Below you will find my attempt to show in text-form, a circuit
fragment from a 145Mhz amplifier:


--------------capacitor-------------------------------transistor base
|
|
I
|
coil
|
|
|
|
------------------------------------------------------------GND

The cap's value is 1nF; the inductor's is 0.4uH.
The cap (I assume) is to couple one amplifier stage into the next
(50ohm source/load) with minimal attenuation of the desired VHF
signal. But like what's the purpose of this inductor to ground??


---

At 145 MHz, the reactance of the cap is:

1
Xc = -------
2pifC


1
= ------------------------------ ~ 1.1 ohms
6.28 * 1.45E8 Hz * 1.0E-9 F

So it's likely not effecting a match to 50 ohms.

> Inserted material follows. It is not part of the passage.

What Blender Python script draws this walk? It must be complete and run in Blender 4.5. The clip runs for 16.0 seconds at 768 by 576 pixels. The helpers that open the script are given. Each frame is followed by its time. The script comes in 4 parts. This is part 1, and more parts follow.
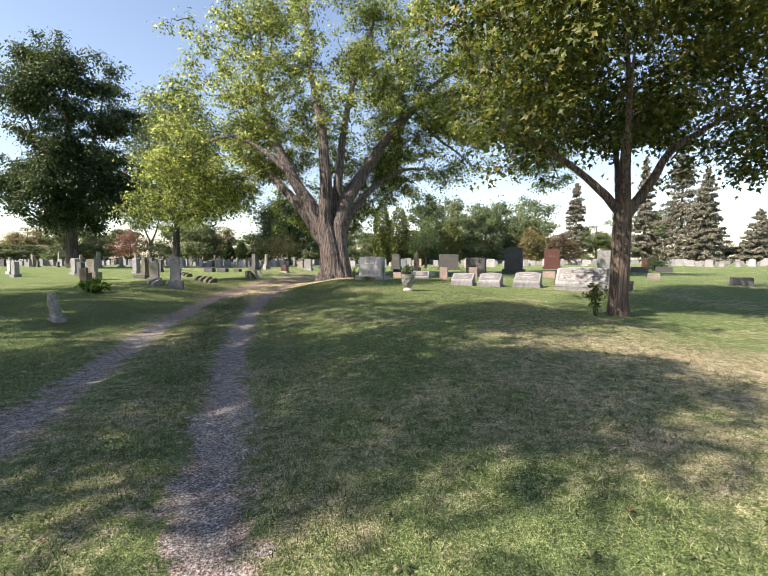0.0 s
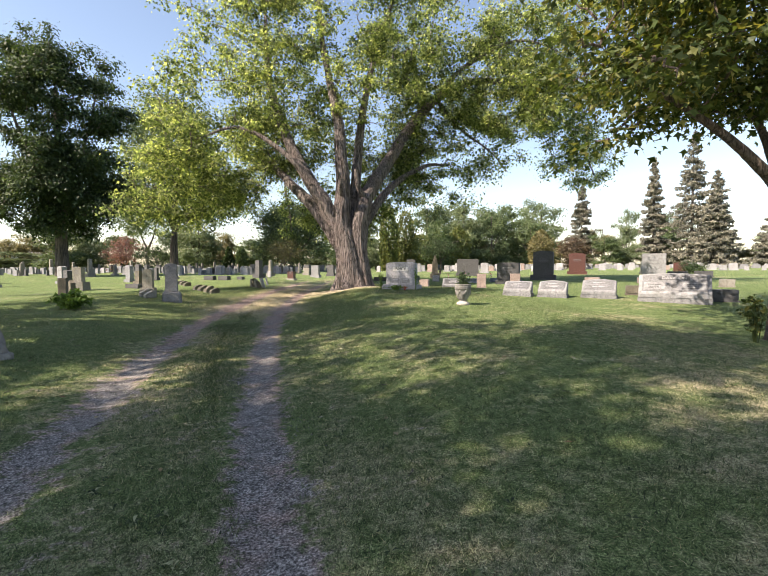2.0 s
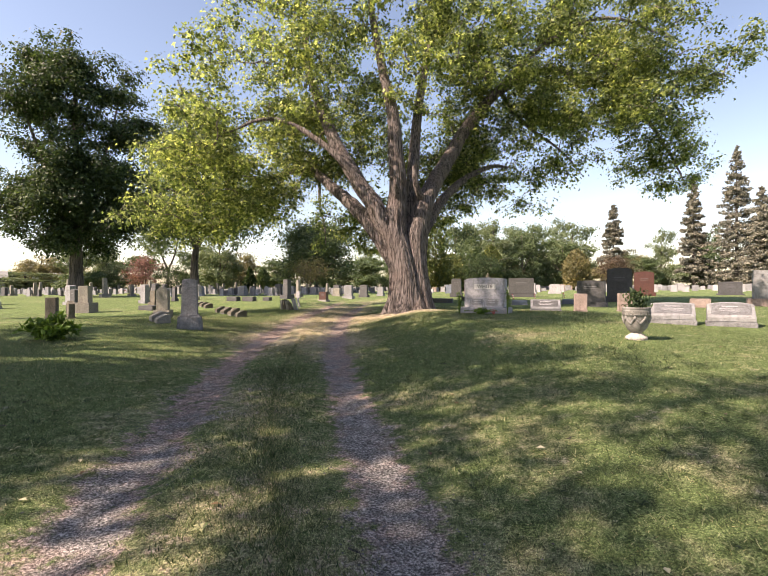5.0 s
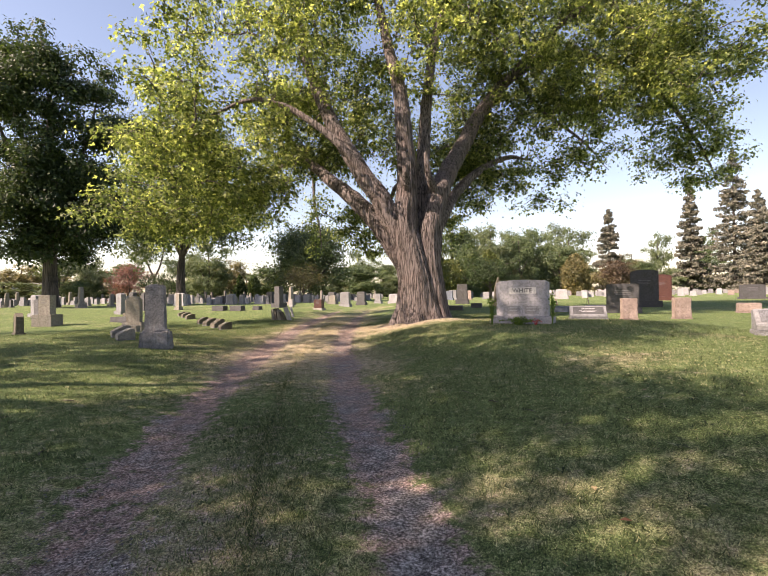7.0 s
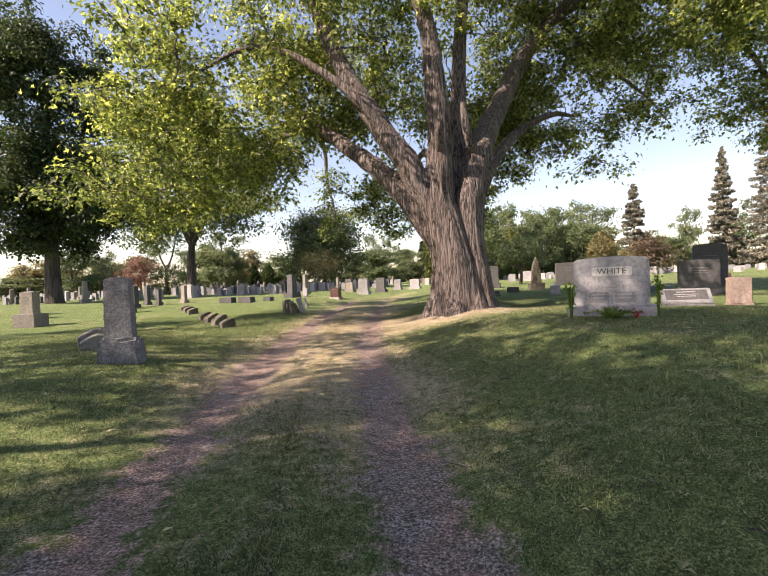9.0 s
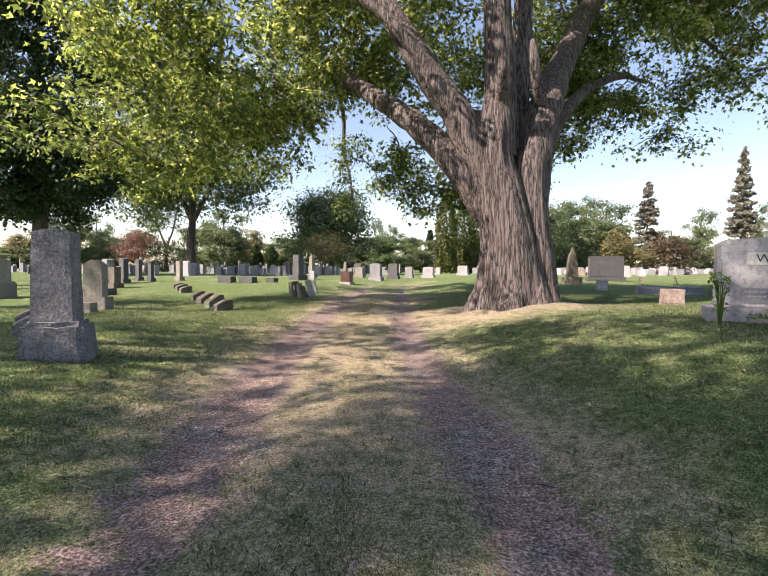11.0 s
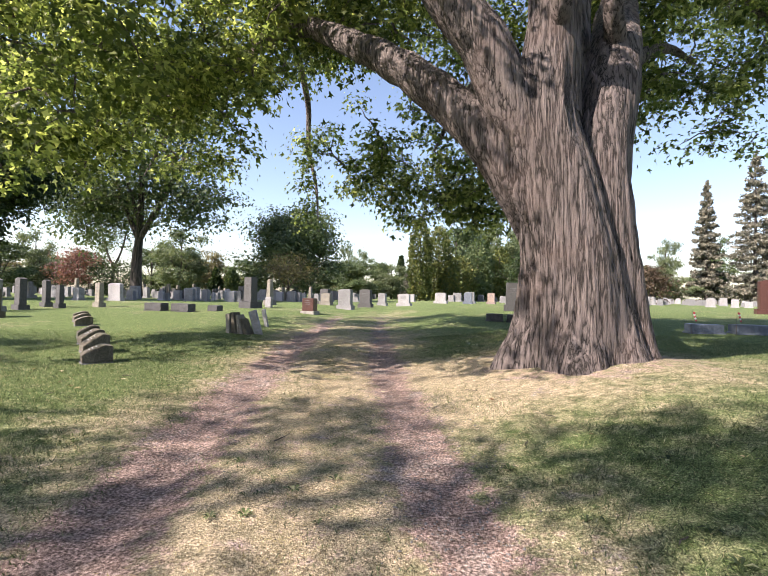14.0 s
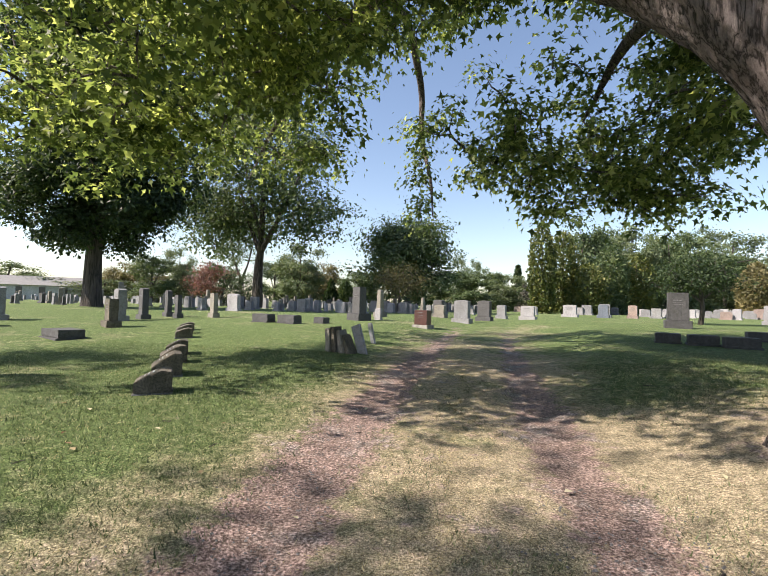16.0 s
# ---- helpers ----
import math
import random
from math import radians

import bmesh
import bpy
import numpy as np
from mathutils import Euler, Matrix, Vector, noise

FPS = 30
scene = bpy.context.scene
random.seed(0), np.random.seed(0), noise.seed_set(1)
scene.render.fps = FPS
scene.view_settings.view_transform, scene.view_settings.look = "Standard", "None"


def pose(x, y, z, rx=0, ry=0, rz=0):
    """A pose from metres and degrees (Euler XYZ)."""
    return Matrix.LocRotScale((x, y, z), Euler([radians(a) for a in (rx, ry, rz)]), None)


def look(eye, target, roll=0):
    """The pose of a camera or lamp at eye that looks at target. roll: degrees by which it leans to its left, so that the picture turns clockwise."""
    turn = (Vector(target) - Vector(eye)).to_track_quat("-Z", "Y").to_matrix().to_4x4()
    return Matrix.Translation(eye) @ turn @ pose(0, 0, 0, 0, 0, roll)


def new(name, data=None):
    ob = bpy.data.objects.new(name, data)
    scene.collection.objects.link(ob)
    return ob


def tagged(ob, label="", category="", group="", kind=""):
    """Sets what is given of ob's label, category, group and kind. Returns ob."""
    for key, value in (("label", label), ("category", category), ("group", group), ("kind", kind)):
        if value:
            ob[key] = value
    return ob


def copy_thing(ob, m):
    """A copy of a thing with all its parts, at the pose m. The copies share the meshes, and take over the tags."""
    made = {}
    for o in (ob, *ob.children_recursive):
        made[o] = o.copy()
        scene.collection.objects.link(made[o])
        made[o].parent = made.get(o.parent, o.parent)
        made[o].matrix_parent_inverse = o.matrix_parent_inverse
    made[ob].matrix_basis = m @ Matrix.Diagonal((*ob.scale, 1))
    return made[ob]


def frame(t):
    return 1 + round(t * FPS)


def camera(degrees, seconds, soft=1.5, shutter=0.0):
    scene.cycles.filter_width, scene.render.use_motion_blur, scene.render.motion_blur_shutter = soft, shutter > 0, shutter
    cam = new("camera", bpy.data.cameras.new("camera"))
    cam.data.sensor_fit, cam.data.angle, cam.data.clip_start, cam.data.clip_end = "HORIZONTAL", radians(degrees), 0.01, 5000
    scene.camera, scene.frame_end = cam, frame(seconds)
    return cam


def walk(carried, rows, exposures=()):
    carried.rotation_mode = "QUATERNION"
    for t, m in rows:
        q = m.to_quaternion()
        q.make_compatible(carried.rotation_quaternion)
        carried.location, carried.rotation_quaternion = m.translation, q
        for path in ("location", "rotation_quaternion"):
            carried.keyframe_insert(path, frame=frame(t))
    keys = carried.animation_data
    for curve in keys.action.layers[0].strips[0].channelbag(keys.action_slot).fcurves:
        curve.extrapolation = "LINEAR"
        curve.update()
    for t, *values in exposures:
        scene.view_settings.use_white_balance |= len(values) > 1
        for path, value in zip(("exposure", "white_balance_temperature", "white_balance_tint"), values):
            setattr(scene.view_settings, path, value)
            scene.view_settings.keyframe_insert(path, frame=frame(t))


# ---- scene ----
cam = camera(80.3, 16.0, 0.5)
PATH = [
    (0, (1.302, -1.173, 1.777), (1.229, 0.662, 1.662), 0.1),
    (0.5, (0.907, -0.27, 1.731), (0.776, 1.564, 1.637), 0.1),
    (1, (0.594, 0.484, 1.737), (0.524, 2.321, 1.648), 1.0),
    (1.5, (0.265, 1.315, 1.769), (0.216, 3.152, 1.681), 0.9),
    (2, (-0.165, 1.889, 1.8), (-0.232, 3.725, 1.707), -0.3),
    (2.5, (-0.423, 2.556, 1.758), (-0.462, 4.394, 1.683), -1.6),
    (3, (-0.804, 3.284, 1.733), (-0.881, 5.123, 1.692), -3.1),
    (3.5, (-1.11, 3.867, 1.782), (-1.189, 5.705, 1.764), -2.3),
    (4, (-1.511, 4.706, 1.722), (-1.61, 6.543, 1.683), -0.8),
    (4.2, (-1.703, 5.024, 1.696), (-1.848, 6.859, 1.651), -0.5),
    (6.3, (-2.656, 7.58, 1.623), (-2.754, 9.415, 1.704), 0.2),
    (6.5, (-2.737, 7.89, 1.625), (-2.83, 9.727, 1.661), 0.1),
    (7, (-2.984, 8.611, 1.602), (-3.087, 10.448, 1.627), -0.8),
    (7.5, (-3.127, 9.325, 1.582), (-3.209, 11.161, 1.516), -1.0),
    (8, (-3.295, 10.124, 1.612), (-3.447, 11.955, 1.528), -1.8),
    (8.5, (-3.521, 10.764, 1.65), (-3.692, 12.595, 1.576), -1.9),
    (9, (-3.603, 11.433, 1.66), (-3.769, 13.265, 1.627), -2.4),
    (9.2, (-3.67, 11.686, 1.679), (-3.881, 13.514, 1.662), -2.9),
    (11.3, (-4.682, 14.434, 1.472), (-4.849, 16.264, 1.384), 0.5),
    (11.5, (-4.692, 14.761, 1.476), (-4.854, 16.591, 1.386), -0.2),
    (12, (-4.825, 15.418, 1.494), (-5.027, 17.247, 1.455), -0.3),
    (12.5, (-4.83, 16.132, 1.49), (-4.907, 17.969, 1.459), 1.1),
    (13, (-4.92, 16.915, 1.522), (-5.009, 18.752, 1.505), 0.4),
    (13.5, (-5.106, 17.609, 1.539), (-5.197, 19.447, 1.537), 0.3),
    (14, (-5.181, 18.246, 1.524), (-5.226, 20.085, 1.552), 1.1),
    (14.5, (-5.343, 18.892, 1.512), (-5.434, 20.729, 1.535), 1.4),
    (15, (-5.527, 19.461, 1.531), (-5.58, 21.3, 1.528), 1.3),
    (15.5, (-5.605, 19.995, 1.613), (-5.905, 21.81, 1.65), -0.1),
    (16, (-5.706, 20.706, 1.518), (-6.193, 22.478, 1.583), 1.4),
]
EXPOSURE = [(0, 1.4, 7300, 15), (3, 1.5, 7600, 16), (6.5, 1.4, 8000, 25), (9, 1.4, 7900, 24), (12, 1.45, 6950, 21), (14, 1.45, 6950, 20), (16, 1.15, 6900, 15)]
walk(cam, [(t, look(eye, target, roll)) for t, eye, target, roll in PATH], EXPOSURE)

# ---- light ----
SUN_EL, SUN_TO = 44.0, (-0.88, -0.47)
world = bpy.data.worlds.new("world")
scene.world = world
world.use_nodes = True
wn = world.node_tree.nodes
sky = wn.new("ShaderNodeTexSky")
sky.sky_type, sky.sun_disc = "NISHITA", False
sky.sun_elevation, sky.sun_rotation = radians(SUN_EL), math.atan2(SUN_TO[0], SUN_TO[1])
sky.air_density, sky.dust_density, sky.ozone_density = 1.0, 0.8, 1.2
wn["Background"].inputs["Strength"].default_value = 0.102
world.node_tree.links.new(sky.outputs[0], wn["Background"].inputs["Color"])
sun = new("sun", bpy.data.lights.new("sun", "SUN"))
sun.data.energy, sun.data.angle, sun.data.color = 5.0, radians(0.53), (1.0, 0.93, 0.82)
aim = Vector((SUN_TO[0], SUN_TO[1], 0)).normalized() * math.cos(radians(SUN_EL)) + Vector((0, 0, math.sin(radians(SUN_EL))))
sun.matrix_world = Matrix.Translation((0, 0, 40)) @ aim.to_track_quat("Z", "Y").to_matrix().to_4x4()


# ---- materials ----
def mat(name, build):
    m = bpy.data.materials.new(name)
    m.use_nodes = True
    nt = m.node_tree
    build(nt, nt.nodes["Principled BSDF"])
    return m


def nd(nt, kind, **inputs):
    n = nt.nodes.new(kind)
    for k, v in inputs.items():
        n.inputs[k.replace("_", " ")].default_value = v
    return n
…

The reactance of the inductor is:


Xl = 2pifL



= 6.28 * 1.45E8 Hz * 4.0E-7 H ~ 364 ohms

so they're not resonant at 145MHz.



Since the resonant frequency of the LC is:


1
f = --------------
2pi(sqrt LC)

it's tuned to

1
f = ----------------------------- ~ 7.96MHz
6.28 * sqrt (4E-7H * 1E-9F)

which is nowhere near 145MHz.


If that's all there is to the circuit, my guess is that it's a
highpass filter with the coil doing double duty as a DC return for the
base as well as a fairly high reactance load for the driver. Also,
(WAG) since the transistor's input resistance and capacitance will
appear effectively in parallel with the coil, it may wind up looking
like something closer to 50 ohms than 364 ohms to the driver.